Qu’est-ce qui vous a plu et déplu chez les footballeurs? Je n’en côtoie pas personnellement sauf Laurent Koscielny parce qu’il est de Tulle et que je connais ses parents. Cela dit, les joueurs de l’équipe de France que j’ai pu rencontrer m’ont plu parce qu’ils ont montré qu’ils étaient conscients du rôle qu’ils pouvaient jouer dans la société. Et que dans le contexte aussi difficile que celui des attentats, ils voulaient montrer le meilleur de la France.
Est-ce que la société française et parfois les politiques n’attendent pas trop des footballeurs? J’ai toujours en tête cette phrase de Florent Malouda qui disait: “On nous prend toujours pour exemple mais si un exemple c’est quelqu’un qui est allé à l’école jusqu’en 5e, c’est pas le meilleur exemple
du monde.” Oui, et il a raison. Il était là pour jouer au football, pas pour porter une parole. Les footballeurs essaient d’être le plus discret possible parce qu’un incident peut vite se transformer en scandale.

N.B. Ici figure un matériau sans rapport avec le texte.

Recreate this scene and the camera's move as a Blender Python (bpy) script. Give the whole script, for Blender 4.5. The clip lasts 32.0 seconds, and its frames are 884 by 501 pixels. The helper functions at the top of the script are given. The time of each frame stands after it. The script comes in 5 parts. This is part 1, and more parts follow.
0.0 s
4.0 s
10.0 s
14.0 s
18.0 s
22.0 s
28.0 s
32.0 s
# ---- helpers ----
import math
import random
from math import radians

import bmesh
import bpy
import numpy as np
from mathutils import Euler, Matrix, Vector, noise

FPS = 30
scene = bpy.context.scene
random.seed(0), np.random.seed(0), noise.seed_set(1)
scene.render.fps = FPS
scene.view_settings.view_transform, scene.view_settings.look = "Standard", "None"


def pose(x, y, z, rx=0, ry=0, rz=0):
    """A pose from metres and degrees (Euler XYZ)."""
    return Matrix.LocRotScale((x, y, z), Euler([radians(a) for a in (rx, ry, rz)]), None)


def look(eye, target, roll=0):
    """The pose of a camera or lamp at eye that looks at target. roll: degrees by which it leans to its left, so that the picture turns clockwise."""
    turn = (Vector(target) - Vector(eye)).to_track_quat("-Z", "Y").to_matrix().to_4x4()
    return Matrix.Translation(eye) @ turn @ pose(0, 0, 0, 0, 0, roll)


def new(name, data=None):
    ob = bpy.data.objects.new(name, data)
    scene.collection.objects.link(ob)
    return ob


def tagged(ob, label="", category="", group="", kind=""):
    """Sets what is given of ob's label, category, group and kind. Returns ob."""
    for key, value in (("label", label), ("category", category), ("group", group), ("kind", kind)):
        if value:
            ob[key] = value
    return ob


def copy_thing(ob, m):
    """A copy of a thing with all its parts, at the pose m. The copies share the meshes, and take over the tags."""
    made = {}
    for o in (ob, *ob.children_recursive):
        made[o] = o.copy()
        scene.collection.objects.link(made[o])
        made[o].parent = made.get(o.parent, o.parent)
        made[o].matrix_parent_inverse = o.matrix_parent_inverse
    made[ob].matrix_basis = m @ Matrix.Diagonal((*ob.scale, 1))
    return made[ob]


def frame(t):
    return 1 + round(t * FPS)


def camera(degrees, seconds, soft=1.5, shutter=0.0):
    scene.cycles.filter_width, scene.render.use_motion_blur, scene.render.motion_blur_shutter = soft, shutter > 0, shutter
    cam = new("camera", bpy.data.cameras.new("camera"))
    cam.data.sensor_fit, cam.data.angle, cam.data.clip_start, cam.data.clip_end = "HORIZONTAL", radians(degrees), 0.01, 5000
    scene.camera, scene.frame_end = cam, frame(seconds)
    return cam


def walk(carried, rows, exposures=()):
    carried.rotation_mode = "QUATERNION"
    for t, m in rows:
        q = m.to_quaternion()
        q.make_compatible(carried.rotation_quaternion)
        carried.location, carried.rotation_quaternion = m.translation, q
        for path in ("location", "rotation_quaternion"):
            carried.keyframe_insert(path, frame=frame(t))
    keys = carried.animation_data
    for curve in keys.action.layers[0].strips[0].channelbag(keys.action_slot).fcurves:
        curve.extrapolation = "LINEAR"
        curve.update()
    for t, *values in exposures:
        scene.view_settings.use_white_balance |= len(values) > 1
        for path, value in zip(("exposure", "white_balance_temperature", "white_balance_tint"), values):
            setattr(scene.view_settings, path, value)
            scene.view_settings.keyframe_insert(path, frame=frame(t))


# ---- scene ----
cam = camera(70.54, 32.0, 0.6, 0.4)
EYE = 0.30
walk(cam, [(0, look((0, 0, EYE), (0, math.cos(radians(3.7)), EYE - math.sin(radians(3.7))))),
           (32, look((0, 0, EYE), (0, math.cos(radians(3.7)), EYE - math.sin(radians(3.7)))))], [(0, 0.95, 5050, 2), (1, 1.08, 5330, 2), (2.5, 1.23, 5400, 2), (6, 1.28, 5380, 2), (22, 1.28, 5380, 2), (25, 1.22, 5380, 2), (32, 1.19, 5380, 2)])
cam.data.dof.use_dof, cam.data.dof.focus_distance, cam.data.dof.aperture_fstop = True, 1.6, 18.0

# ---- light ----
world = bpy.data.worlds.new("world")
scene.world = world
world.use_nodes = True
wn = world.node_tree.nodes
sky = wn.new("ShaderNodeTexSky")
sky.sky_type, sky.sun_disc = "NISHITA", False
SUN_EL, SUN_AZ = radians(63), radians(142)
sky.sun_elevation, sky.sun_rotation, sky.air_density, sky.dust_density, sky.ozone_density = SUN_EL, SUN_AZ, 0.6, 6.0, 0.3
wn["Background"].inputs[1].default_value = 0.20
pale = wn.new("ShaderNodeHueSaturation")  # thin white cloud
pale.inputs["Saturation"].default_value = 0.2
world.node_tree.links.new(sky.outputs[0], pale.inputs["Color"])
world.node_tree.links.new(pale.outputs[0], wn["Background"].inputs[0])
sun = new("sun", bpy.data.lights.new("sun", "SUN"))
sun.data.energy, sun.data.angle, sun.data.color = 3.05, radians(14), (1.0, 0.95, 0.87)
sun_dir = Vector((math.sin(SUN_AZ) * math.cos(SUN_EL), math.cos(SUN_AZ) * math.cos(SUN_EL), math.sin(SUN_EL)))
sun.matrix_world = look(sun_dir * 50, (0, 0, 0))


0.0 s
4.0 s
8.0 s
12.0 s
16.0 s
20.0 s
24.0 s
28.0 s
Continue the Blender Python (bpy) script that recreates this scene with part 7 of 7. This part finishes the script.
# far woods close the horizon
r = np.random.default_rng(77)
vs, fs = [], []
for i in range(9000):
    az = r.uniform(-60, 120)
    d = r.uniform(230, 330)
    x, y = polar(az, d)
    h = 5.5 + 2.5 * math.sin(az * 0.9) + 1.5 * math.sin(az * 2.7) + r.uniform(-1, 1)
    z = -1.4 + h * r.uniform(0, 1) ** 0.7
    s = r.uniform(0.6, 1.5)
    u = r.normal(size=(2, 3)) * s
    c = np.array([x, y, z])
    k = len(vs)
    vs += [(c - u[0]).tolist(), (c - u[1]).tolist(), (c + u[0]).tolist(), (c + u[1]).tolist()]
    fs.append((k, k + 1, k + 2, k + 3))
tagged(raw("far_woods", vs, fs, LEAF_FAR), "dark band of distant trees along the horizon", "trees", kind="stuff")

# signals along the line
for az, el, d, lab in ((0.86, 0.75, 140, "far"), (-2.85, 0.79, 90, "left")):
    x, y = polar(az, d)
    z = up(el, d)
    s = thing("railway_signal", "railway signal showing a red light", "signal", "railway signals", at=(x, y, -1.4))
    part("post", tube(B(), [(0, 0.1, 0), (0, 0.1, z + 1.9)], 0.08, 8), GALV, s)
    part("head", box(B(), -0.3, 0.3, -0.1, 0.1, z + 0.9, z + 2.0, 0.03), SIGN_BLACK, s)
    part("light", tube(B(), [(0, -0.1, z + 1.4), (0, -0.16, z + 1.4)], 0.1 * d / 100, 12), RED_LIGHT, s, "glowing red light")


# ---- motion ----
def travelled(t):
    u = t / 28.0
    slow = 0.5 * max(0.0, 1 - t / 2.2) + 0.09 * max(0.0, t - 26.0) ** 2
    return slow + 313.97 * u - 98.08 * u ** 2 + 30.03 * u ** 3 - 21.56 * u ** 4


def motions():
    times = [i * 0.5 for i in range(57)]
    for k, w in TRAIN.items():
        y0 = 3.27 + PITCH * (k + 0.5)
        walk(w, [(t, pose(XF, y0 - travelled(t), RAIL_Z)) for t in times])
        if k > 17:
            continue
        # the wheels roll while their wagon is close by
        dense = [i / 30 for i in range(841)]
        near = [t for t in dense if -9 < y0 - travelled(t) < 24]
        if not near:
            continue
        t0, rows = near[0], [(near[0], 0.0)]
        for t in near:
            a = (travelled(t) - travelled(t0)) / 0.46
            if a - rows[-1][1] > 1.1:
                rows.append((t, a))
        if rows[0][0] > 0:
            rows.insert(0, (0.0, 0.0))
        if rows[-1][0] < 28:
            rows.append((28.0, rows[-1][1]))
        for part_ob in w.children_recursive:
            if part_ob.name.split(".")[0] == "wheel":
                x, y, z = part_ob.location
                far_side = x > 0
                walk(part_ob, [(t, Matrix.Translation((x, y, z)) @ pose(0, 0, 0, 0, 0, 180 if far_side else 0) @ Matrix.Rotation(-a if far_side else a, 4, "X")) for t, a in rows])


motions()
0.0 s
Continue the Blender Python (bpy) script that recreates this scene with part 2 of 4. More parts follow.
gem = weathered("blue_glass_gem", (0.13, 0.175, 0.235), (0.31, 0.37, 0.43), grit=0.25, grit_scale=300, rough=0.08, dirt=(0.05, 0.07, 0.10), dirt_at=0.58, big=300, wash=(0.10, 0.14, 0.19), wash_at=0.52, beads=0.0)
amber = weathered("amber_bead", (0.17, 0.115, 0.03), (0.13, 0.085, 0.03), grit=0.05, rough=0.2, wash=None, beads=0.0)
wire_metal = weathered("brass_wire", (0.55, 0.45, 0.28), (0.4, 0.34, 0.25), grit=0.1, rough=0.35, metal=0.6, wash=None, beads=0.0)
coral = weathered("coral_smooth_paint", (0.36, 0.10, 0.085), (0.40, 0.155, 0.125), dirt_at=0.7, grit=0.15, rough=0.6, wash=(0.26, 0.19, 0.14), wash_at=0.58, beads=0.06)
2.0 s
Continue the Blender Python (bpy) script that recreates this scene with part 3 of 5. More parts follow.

Et parfois les politiques peuvent s’en mêler. Nous en avions discuté avec Manuel Valls à l’époque où il était premier ministre et que l’affaire Benzema
éclatait. Il y a une limite à ne pas franchir: le politique doit éviter de se prendre pour le sélectionneur. Les pleins pouvoirs doivent être donnés à celui qui gère l’équipe et choisit ses joueurs. En l’occurrence, il s’appelle Didier Deschamps.